The claim that North Korea is closer now to having a nuclear weapon than it was “before” Trump became president is absurd.

North Korea carried out its first successful nuclear test in 2006, when President George W. Bush was in the White House, and has tested another five since then – four of them on President Obama and Vice President Biden’s watch.

Not only has Trump not relaxed economic pressure on North Korea, it was under his administration that the U.N. Security Council imposed the toughest measures ever on the Stalinist regime.

Those sanctions were contained in a Security Council resolution passed unanimously in September 2017, just days after the Kim Jong Un regime carried out its sixth nuclear test, and after then-U.S. Ambassador to the U.N. Nikki Haley had called for the “strongest possible measures” against Pyongyang.

The sanctions imposed under Security Council resolution 2375 banned more than 90 percent of the regime’s publicly-reported exports, in a bid to deprive it of revenue to fund its nuclear and missile activities. It capped refined petroleum exports to North Korea at two million barrels a year.

Although resistance from veto-wielding China and Russia prevented the U.S. from including a total oil embargo in the resolution, it was nonetheless harsher than those passed by the council under the Bush administration after the first nuclear test in Oct. 2006, or those passed by the council under the Obama administration after the second, third, fourth and fifth nuclear tests, in May 2009, Feb. 2013, Jan. 2016 and Sept. 2016.

Three months after resolution 2375 was passed, the Security Council passed another, even tougher one, in reaction to the regime’s most-successful-to-date intercontinental ballistic missile test.
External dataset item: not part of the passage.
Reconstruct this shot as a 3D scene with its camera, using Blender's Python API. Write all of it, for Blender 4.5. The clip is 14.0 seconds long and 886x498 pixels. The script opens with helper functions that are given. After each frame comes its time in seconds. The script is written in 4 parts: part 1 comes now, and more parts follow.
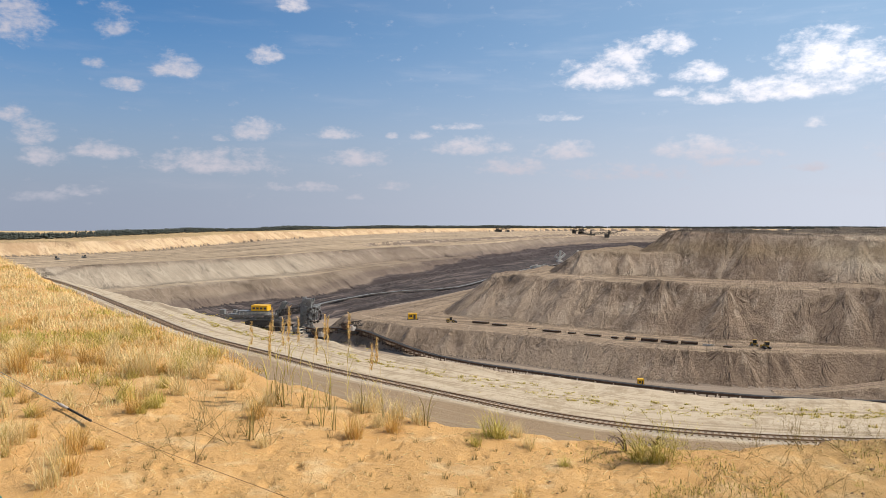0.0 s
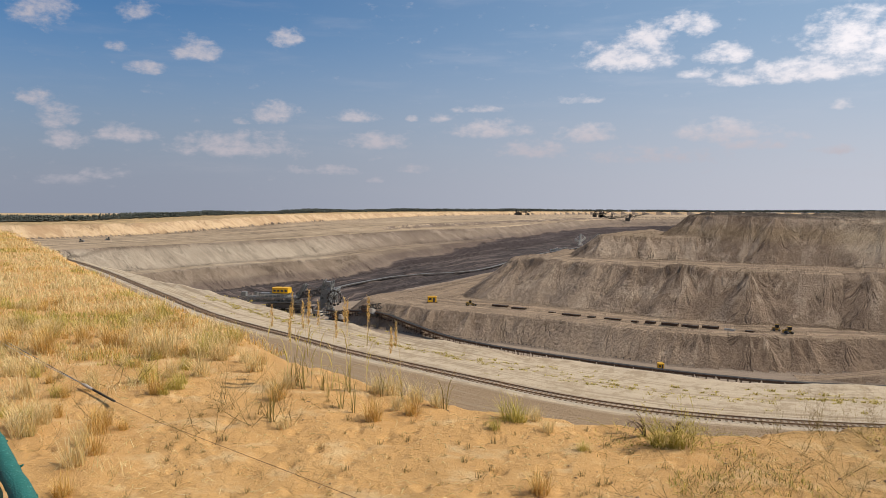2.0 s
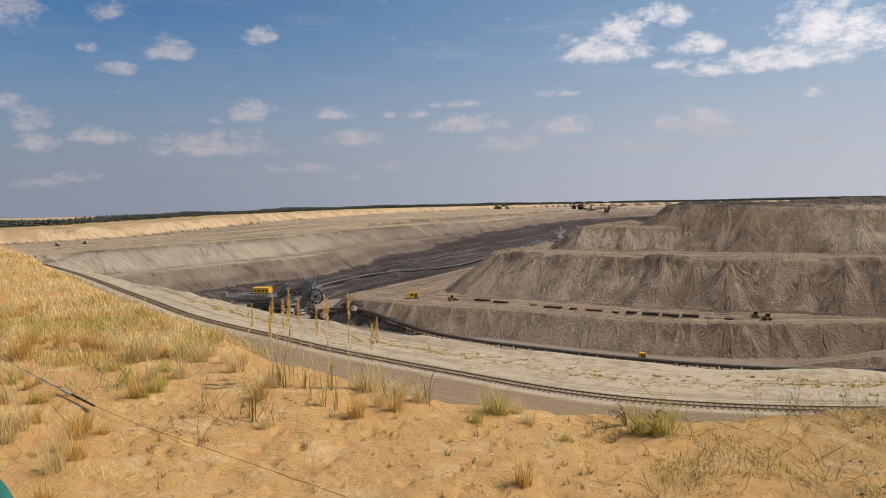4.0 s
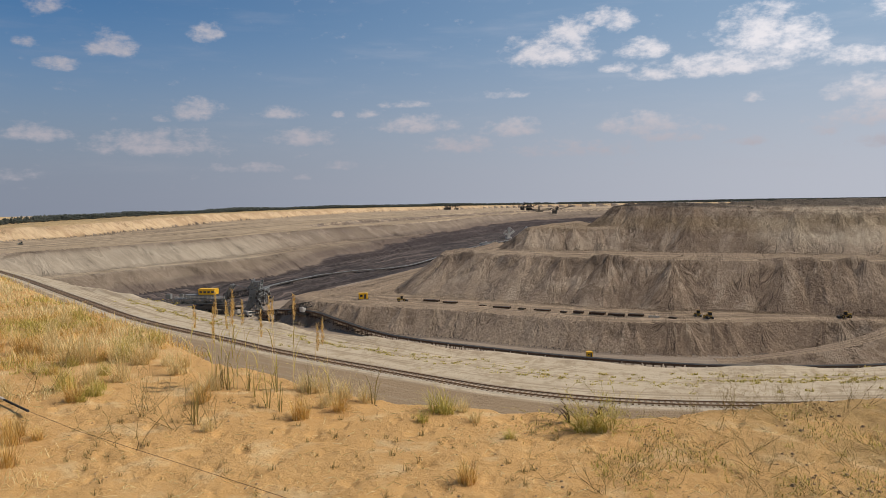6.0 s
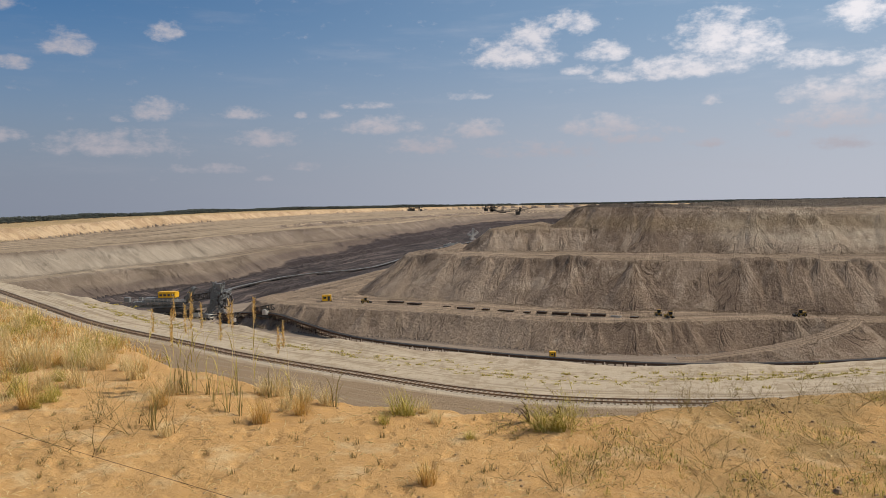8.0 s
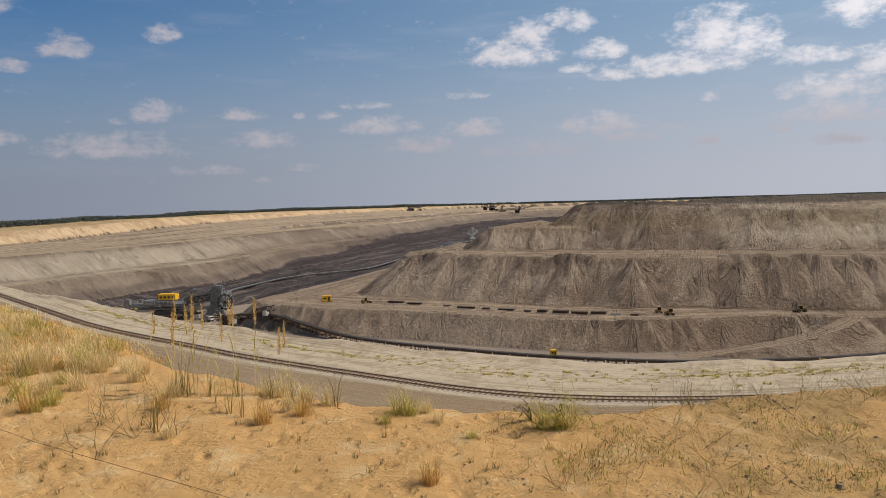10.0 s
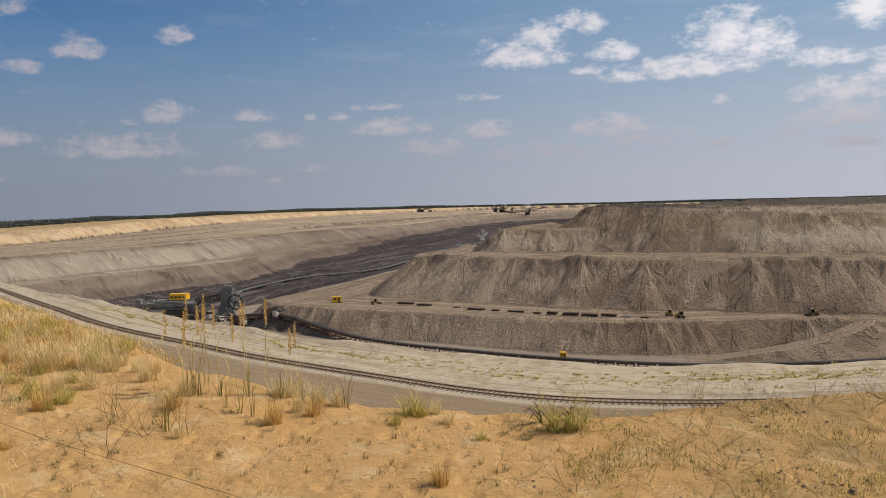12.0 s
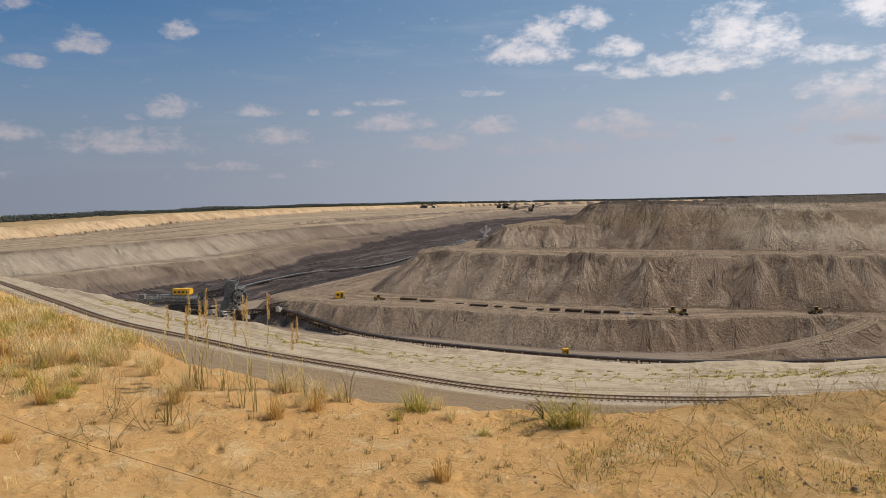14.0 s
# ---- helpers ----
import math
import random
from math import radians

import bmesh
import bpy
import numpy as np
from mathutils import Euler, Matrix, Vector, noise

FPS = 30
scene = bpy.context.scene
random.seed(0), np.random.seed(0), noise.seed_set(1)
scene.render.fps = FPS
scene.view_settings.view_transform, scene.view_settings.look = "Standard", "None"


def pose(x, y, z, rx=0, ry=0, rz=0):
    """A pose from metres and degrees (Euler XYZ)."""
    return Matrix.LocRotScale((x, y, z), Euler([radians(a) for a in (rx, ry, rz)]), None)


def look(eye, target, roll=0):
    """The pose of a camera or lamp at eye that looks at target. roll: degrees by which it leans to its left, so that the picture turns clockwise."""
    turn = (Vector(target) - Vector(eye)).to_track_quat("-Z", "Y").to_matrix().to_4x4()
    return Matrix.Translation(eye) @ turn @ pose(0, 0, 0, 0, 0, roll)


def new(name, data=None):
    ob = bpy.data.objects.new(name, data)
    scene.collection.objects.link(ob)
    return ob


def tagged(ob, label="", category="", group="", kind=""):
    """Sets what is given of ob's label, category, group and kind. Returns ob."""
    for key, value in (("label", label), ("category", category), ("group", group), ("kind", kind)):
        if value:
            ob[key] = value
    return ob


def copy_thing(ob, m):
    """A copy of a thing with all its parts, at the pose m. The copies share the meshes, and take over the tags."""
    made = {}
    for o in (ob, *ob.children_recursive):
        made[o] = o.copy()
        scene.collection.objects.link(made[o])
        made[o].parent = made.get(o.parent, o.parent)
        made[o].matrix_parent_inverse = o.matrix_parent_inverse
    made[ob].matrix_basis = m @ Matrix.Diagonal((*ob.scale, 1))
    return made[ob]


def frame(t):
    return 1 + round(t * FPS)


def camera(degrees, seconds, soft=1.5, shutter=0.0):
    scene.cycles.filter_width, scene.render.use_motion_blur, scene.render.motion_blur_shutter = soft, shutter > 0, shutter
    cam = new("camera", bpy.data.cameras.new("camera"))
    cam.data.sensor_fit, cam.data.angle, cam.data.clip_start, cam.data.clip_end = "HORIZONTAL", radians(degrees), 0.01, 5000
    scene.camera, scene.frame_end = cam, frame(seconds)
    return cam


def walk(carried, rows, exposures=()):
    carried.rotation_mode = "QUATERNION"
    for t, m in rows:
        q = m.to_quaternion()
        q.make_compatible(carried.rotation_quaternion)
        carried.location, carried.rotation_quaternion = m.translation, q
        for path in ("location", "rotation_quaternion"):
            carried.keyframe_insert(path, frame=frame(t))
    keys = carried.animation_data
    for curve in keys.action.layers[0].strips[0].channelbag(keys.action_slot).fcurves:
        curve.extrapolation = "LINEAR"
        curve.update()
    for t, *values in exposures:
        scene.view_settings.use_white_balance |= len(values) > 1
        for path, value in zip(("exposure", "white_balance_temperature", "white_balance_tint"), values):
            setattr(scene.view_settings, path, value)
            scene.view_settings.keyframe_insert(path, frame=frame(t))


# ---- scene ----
# ---------------- camera ----------------
cam = camera(60.3, 14.0, 0.4)
PATH = [  # seconds, x, y, z, heading to the right, tilt, lean
    (0, -0.068, 0.019, 1.902, -5.52, -1.80, 0.26),
    (0.5, -0.072, 0.021, 1.904, -6.14, -2.19, 0.47),
    (1, -0.074, 0.023, 1.907, -6.65, -2.60, 0.40),
    (1.5, -0.071, 0.029, 1.908, -6.89, -2.84, 0.21),
    (2, -0.066, 0.031, 1.908, -6.99, -3.07, 0.35),
    (2.5, -0.064, 0.032, 1.908, -7.00, -3.30, 0.00),
    (4.8, -0.032, 0.015, 1.900, -4.18, -3.44, -1.0),
    (5, -0.029, 0.018, 1.899, -3.69, -3.44, -0.84),
    (5.5, -0.018, 0.021, 1.897, -2.56, -3.44, -0.71),
    (6, -0.009, 0.009, 1.899, -1.75, -3.43, -0.76),
    (6.5, 0.0, -0.002, 1.900, -0.96, -3.39, -0.74),
    (7, 0.009, -0.012, 1.902, -0.22, -3.36, -0.76),
    (7.5, 0.017, -0.020, 1.904, 0.43, -3.37, -0.91),
    (8, 0.023, -0.025, 1.907, 0.96, -3.37, -0.83),
    (10.5, 0.016, -0.023, 1.906, 0.89, -3.42, -1.51),
    (11, 0.013, -0.024, 1.906, 0.64, -3.41, -1.38),
    (11.5, 0.010, -0.025, 1.907, 0.39, -3.34, -1.10),
    (12, 0.010, -0.021, 1.905, 0.24, -3.29, -1.17),
    (12.5, 0.013, -0.017, 1.903, 0.11, -3.35, -1.29),
    (13, 0.016, -0.013, 1.902, 0.02, -3.49, -1.65),
    (13.5, 0.016, -0.014, 1.902, -0.02, -3.59, -1.38),
    (14, 0.014, -0.018, 1.901, 0.00, -3.58, -0.94),
]
EXPOSURES = [(0, 0.43, 6340, 9.5), (0.5, 0.39, 6360, 10), (1.0, 0.31, 6420, 10.5), (1.5, 0.22, 6480, 11), (2.5, 0.12, 6520, 11), (5.0, 0.0, 6470, 10.5), (6.5, -0.06, 6420, 10), (14, -0.06, 6420, 10)]
walk(cam, [(t, pose(x, y, z, 90 + tilt, 0, -head) @ pose(0, 0, 0, 0, 0, lean))
           for t, x, y, z, head, tilt, lean in PATH], EXPOSURES)

# ---------------- light ----------------
SUN_AZ, SUN_EL = radians(90), radians(48)   # azimuth from +y towards +x
sun_dir = Vector((math.sin(SUN_AZ) * math.cos(SUN_EL), math.cos(SUN_AZ) * math.cos(SUN_EL), math.sin(SUN_EL)))
sun = new("sun", bpy.data.lights.new("sun", "SUN"))
sun.data.energy, sun.data.angle, sun.data.color = 4.6, radians(0.55), (1.0, 0.885, 0.74)
sun.matrix_world = look(sun_dir * 50, (0, 0, 0))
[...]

Resolution 2397, endorsed unanimously on Dec. 22, slashed the cap on refined petroleum imports from the two million barrels set in September, to just 500,000 barrels. It also banned the export of food, machinery and electrical equipment, called for the repatriation of all North Korean nationals earning income abroad within 24 months. Member-states were authorized to inspect and seize any vessel in their waters found to be sanctions-busting on behalf of North Korea.

Haley called it an “unprecedented response” to Pyongyang’s defiance. Kim’s foreign ministry called it a “declaration war.”

The sanctions put a cap on a year of belligerent rhetoric, significant missile testing, and the September nuclear test.

Just 10 days later, Kim Jong Un in a 2018 new year’s address made an unexpected offer to send a delegation to take part in the soon-to-begin Winter Olympics in South Korea, setting the scene for the first North-South talks in two years and, later that year, the first historic Kim-Trump summit focused on denuclearization.

On the eve of that summit in Singapore, Kim also agreed to a moratorium on nuclear and long-range ballistic missile testing. Despite subsequent ups-and-downs in diplomatic efforts to advance the denuclearization goal, that moratorium continues to hold.